Reading (28pts, GD -30) 19th Relegated
Have I mentioned dysfunctional clubs already? Oh well, have another one. Same story, promoted, start to flag, didn't invest, replaced the manager with almost a clone of his predecessor, and still found themselves going straight back down to the Championship. Sadly, Reading's Premier League season was simply one of underachievement, and they paid the price.
20th Queens Park Rangers (25 pts, GD -30) 20th Relegated
Manchester City and Chelsea could easily look down the cliff face that is the Premier League and see QPR losing their grip and plummeting back to the Championship. While QPR's equally minted rivals have an infinitely stronger tenure on their elite league status, QPR's season has served as a stark reminder that, no matter how much money you throw at the problem, and even bringing in Harry Redknapp to work his Houdini magic, if you don't have your playing assets kicking the damn ball in the right manner, you will get sucked out of the top flight as fast as you were blown into it on a gilded magic carpet.
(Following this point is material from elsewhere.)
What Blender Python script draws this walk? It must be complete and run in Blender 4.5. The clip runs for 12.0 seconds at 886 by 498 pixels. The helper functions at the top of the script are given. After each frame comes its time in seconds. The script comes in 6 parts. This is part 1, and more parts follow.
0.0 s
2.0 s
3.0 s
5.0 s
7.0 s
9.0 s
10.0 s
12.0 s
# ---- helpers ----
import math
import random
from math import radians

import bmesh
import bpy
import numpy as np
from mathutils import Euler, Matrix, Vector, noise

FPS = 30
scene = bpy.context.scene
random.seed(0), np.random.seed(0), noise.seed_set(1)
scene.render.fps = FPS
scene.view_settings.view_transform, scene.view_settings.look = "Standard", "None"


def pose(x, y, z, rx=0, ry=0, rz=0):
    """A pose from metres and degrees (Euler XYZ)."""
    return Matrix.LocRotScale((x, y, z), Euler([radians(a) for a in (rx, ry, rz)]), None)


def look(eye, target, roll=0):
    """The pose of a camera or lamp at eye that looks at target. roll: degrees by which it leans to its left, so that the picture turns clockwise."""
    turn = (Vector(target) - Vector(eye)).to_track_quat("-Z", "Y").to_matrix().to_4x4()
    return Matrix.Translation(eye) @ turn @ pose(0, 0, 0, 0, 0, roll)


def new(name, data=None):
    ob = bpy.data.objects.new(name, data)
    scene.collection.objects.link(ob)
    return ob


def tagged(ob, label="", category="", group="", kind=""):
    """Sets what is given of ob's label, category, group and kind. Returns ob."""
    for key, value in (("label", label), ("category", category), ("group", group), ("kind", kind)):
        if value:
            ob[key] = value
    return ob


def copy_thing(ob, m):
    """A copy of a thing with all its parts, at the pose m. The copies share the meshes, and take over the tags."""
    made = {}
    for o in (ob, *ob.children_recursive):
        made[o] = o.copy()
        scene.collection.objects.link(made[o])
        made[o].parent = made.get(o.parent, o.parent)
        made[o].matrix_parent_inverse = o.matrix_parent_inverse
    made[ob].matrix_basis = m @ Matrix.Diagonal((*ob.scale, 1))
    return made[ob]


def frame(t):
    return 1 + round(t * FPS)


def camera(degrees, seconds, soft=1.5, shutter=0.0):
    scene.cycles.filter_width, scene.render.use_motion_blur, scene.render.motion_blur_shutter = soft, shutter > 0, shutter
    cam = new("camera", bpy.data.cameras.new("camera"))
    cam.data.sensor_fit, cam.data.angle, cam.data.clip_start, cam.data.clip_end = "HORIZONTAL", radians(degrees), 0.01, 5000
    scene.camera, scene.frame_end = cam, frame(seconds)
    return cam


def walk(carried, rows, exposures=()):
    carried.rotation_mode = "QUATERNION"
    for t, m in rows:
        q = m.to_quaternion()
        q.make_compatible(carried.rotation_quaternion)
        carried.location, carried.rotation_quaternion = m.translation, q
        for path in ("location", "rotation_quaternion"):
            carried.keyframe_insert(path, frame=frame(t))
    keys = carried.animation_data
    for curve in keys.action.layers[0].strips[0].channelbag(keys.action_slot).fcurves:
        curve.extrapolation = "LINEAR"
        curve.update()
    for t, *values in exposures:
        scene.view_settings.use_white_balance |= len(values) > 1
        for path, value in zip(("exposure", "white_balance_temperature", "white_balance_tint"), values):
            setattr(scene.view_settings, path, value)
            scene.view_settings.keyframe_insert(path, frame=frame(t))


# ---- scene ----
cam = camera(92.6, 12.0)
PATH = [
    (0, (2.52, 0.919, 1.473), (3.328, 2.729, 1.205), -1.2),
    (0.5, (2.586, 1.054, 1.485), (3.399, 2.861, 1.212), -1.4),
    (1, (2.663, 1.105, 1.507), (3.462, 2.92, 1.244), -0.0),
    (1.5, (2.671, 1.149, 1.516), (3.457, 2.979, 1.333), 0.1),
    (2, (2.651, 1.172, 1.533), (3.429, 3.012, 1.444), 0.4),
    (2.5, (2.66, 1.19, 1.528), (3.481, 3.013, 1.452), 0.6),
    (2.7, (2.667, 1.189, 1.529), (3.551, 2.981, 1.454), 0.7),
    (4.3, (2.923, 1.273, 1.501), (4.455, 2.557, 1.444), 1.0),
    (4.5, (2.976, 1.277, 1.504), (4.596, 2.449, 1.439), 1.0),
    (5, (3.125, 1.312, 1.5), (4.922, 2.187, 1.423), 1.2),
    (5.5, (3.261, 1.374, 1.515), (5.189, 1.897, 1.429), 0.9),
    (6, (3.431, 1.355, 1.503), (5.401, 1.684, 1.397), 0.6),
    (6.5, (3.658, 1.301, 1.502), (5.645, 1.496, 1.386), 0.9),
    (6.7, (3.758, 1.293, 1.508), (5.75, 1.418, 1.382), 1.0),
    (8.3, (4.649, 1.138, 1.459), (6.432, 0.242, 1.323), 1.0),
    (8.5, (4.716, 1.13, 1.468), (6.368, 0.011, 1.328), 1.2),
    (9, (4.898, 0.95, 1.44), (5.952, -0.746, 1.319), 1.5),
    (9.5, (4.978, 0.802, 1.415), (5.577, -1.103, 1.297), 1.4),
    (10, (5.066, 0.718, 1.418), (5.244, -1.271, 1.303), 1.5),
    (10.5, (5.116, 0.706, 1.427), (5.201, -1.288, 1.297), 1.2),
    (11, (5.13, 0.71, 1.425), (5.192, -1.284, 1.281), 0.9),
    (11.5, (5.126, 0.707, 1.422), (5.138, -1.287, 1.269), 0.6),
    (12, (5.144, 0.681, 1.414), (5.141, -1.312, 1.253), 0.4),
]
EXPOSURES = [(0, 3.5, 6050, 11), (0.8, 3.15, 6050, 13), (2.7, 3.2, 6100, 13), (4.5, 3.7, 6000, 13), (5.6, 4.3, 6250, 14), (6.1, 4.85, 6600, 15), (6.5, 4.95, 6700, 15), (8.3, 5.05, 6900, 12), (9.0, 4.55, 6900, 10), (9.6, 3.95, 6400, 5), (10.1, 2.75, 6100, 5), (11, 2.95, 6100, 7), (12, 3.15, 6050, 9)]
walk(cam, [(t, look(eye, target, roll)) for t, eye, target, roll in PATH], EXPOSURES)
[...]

Things were a mess when Redknapp walked into Loftus Road, as Mark Hughes' heals were seen skidding off into the distance. Hughes, yet to truly demonstrate the same managerial form he had running Wales in his first coaching job, left his successor in November with a team who appeared happy to slide inexorably towards the Premier League exit, while continuing to cash Tony Fernandes generous cheques. Jose Boswinga - a flash-in-the-pan right-back at Chelsea - took on the mantle of representing best QPR's mercenary player profile, with his ridiculous refusenik stance showing that Redknapp had, like Lee Marvin in
The Dirty Dozen (and forgive
another war movie reference), been handed the worst of the worst.
While it may seem generous not to blame Redknapp, blame for result after lurid result must be placed squarely on the players' shoulders. For once, the accusation that a team gets a club relegated, not the manager, has been proven correct. If Fernandes has the ability to do so, he will let Redknapp rebuild in the Championship, while ruthlessly discarding those who patently don't want to be at QPR, haven't wanted to be there, and shouldn't be there any longer.